Aiming to give you accurate transcripts for sentiment analysis
Speech-to-text technology uses artificial intelligence (AI) to automatically transcribe raw speech into structured written text. Speech to text works with live audio and recorded files equally well, aiming to give you accurate transcripts that you can use for sentiment analysis, quality assurance, and agent training. But there is a catch here – how reliable is speech-to-text, really?
First, let’s understand how speech-to-text accuracy is measured.
The reliability of speech-to-text hinges on its accuracy rate – i.e., how many errors it would contain on an average. This is measured in Word Error Rate (WER) which is the percentage of errors for every 100 words. Technically, accuracy is the exact inverse of WER; if a piece of transcribed text contains 2% of errors, then it means that it is 98% accurate. Either way, knowing a speech-to-text engine’s WER is essential to understanding how reliable it actually is.
Surprisingly, despite the sophisticated nature of AI today, the average WER for speech-to-text is far from 100%. As per benchmarks published in March 2020, Amazon had an accuracy of 73% (i.e., 27% WER), Microsoft was 78% accurate, Google came in at 79%, and Rev.ai (a dedicated speech-to-text engine provider) scored a slightly better 84%.
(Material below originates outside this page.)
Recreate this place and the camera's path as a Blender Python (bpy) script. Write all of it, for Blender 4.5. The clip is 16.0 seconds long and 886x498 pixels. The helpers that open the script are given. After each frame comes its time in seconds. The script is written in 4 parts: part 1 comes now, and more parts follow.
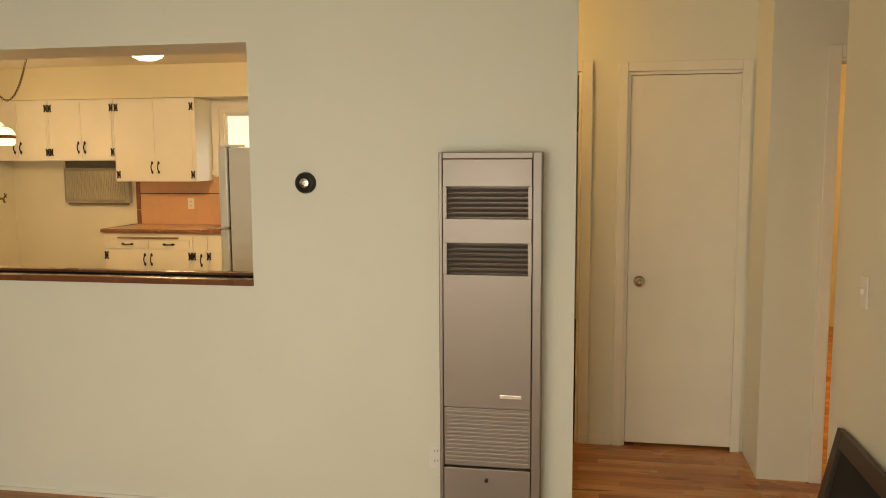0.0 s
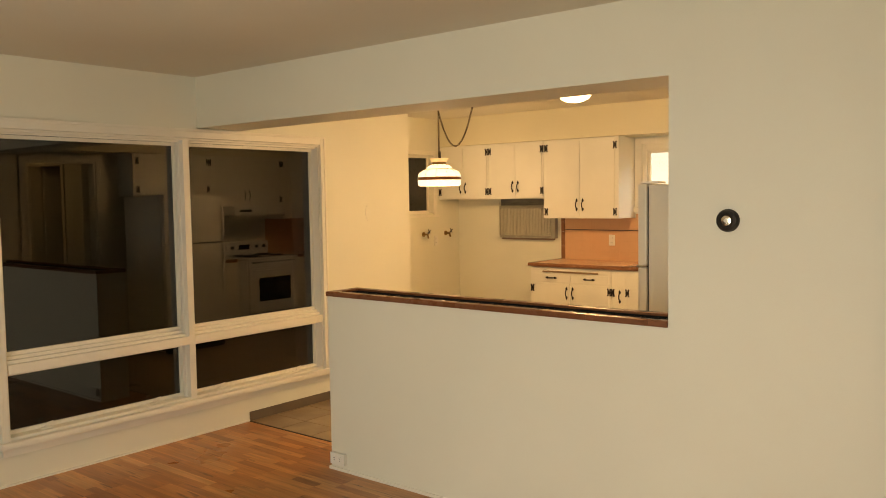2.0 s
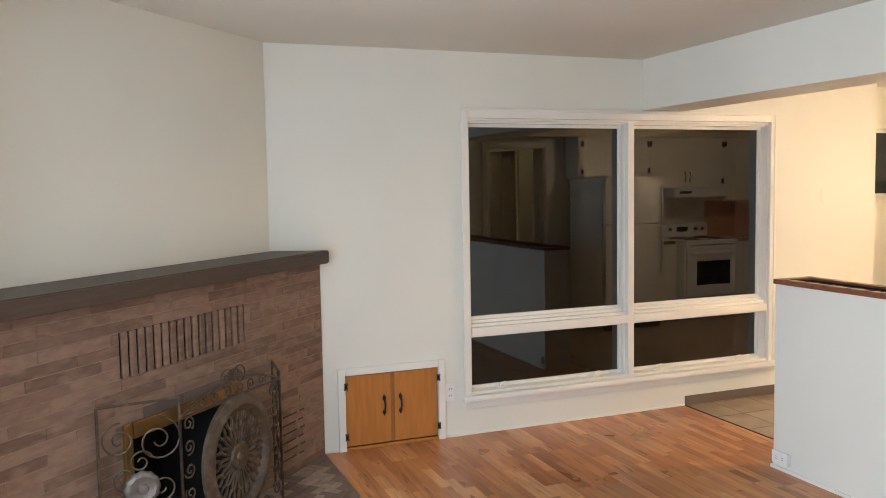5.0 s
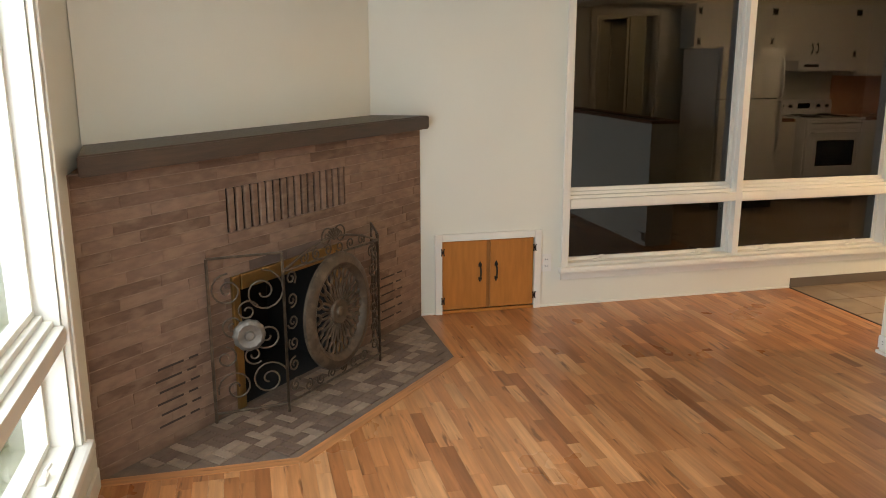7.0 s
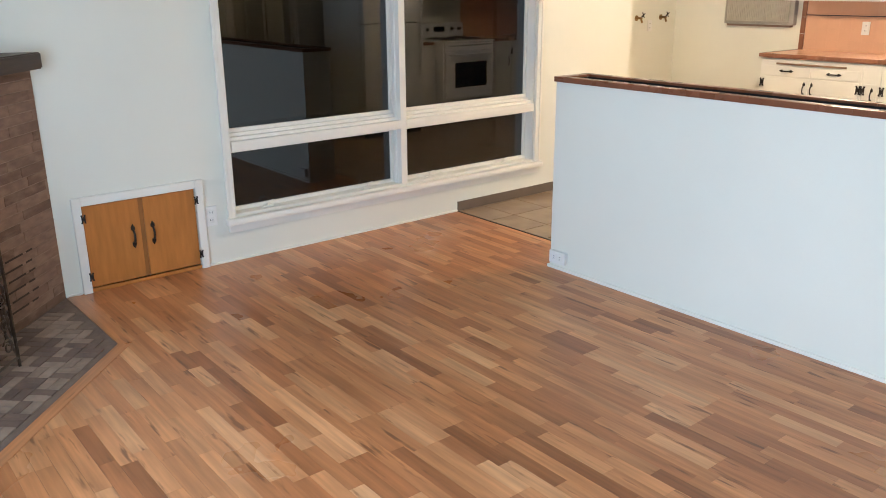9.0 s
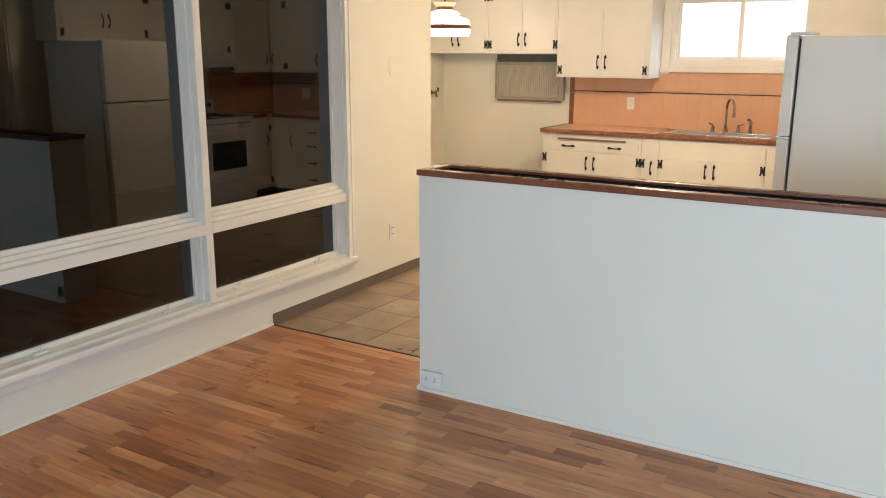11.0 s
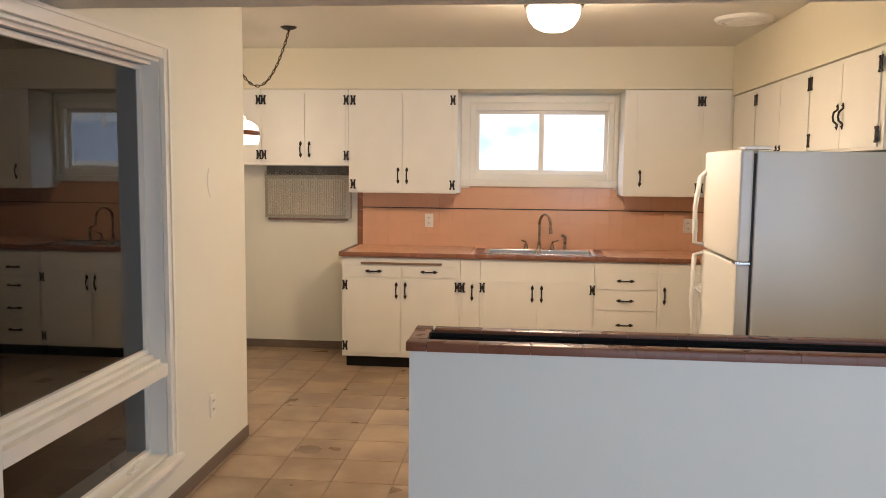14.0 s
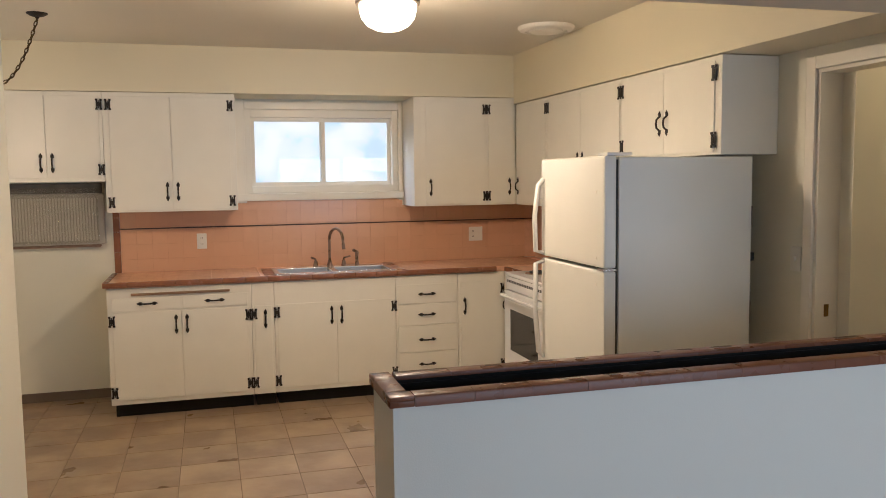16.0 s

This means that in 1000 words of written text, you would have at least 160 incorrectly transcribed words as per the above benchmarks.
Of course, these numbers are subject to testing conditions and the complexity of tasks thrown at it. For example, a May benchmark found Microsoft to be 81.01% accurate, AWS to be 83.12% accurate, and Google largely the same at 84.46%.
Like Rev, dedicated provider Temi also premises better reliability at 13.9% WER or 86.1% accuracy.
In other words, you should expect anywhere between 15-25 errors for every 100 words transcribed across the leading speech-to-text engines available today.
There are two ways you can improve accuracy rates for automatic transcriptions – training the AI engine and reducing interference.
You can train the AI to accurately interpret the specific accent, inflexion, and voice modulation commonly used by your agents by feeding the engine pre-recorded audio files. You could also work on reducing interference in the calling vicinity, by using superior quality microphones, keeping ambient noise levels to a minimum, and eliminating sudden interruptions.
Finally, you could specially train the AI to accurately transcribe industry-specific terminology that could be commonly used by your agents, but may not be so commonplace enough for the engine to pick up correctly the very first time around.
While WER is undeniably the most relevant indicator of speech-to-text reliability, there is also another factor involved – latency.
Transcription latency reflects the number of seconds it takes for the speech-to-text engine to convert raw audio to a workable transcription. It may be a good idea to opt for a solution with a longer latency period, but one that ensures WER is kept to a minimum by taking more time to process the audio.